Se sul podio c’è una stella di troppo
È una Formula 1 stanca quella che saluta l’ennesima vittoria di Lewis Hamilton. C’è quasi un senso di pudore nel magnificare un risultato che di per sé dovrebbe lasciare a bocca aperta. Con la vittoria al Nürburgring il pilota inglese si confronta con la leggenda di Michael Schumacher che paradossalmente, ne esce ulteriormente amplificata.
Perché quella attuale è una Formula 1 in “disarmo”. Attenta soprattutto all’immagine dei suoi sponsor. Diretti ed indiretti. Anche a costo di infrangere le barriere del buongusto. Con il figlio di Schumacher, pilota a sua volta in forza alla Academy Ferrari che sul podio consegna ad Hamilton il casco rosso di suo padre, addobbato con la stella Mercedes. E quello che più sorprende, con le insegne in bella vista, dei suoi attuali sponsor.
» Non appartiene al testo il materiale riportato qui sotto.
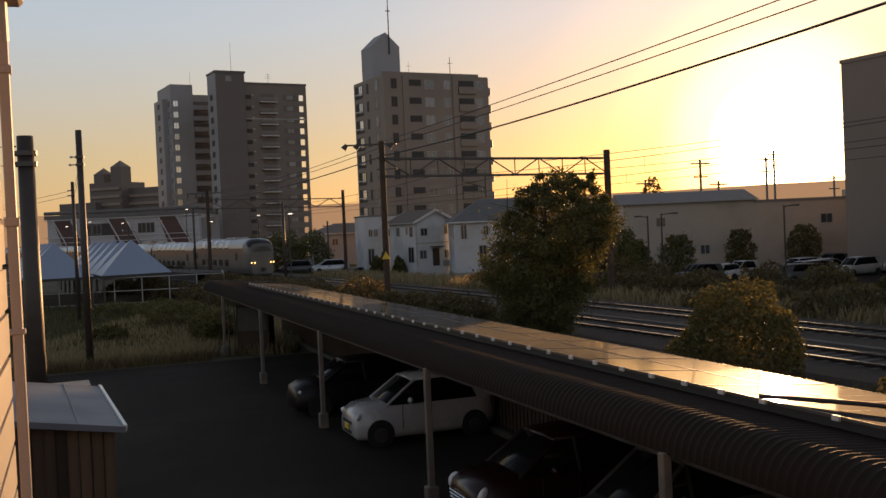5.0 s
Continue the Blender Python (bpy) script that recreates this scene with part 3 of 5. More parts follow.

E tutto questo in onore di un pilota che la grande maggioranza delle novantuno vittorie che hanno contribuito a farne un mito, le ha ottenute al volante di una Ferrari.
Una genuflessione di Maranello nei confronti della marca tedesca che lascia quanto meno perplessi. Come se non bastasse quella anche più dolorosa, subita in pista. Dove solo la puntuale entrata della Safety Car ha evitato il duplice doppiaggio. Destinata comunque a protrarsi almeno fino al 2022 quando, forse, entreranno in vigore i nuovi regolamenti. L’episodio della trionfale premiazione di Lewis Hamilton e della Mercedes ha messo ancora una volta in evidenza le carenze di una Ferrari che fatica a prendere atto di quella forza, sempre sbandierata ma ormai da molto tempo, prigioniera nelle cantine di Maranello. Quello del Nürburgring è stato un affronto ad una storia che coincide con quella della Formula 1. Ed allo stesso tempo una manifestazione gratuita di un potere che dalla pista tende ad espandersi all’intero circus della Formula 1.
Con un Toto Wolff impegnato a caricare le armi per difendersi, all’interno da una Mercedes sempre più in forse sul continuare nel suo impegno in Formula 1 e da possibili ulteriori defezioni dopo quella della Honda. La storia insegna che l’impegno dei costruttori è di per sé legato alla variabilità delle condizioni al contorno che oggi, con un mercato dell’auto in forte crisi, sono tutt’altro che favorevoli. E poi c’è una Liberty Media che con l’arrivo di Stefano Domenicali, vorrebbe riprendere in mano una situazione che fino ad ora è costata 1,7 miliardi di dollari e che in futuro rischia di fare dell’emergenza uno stile di vita.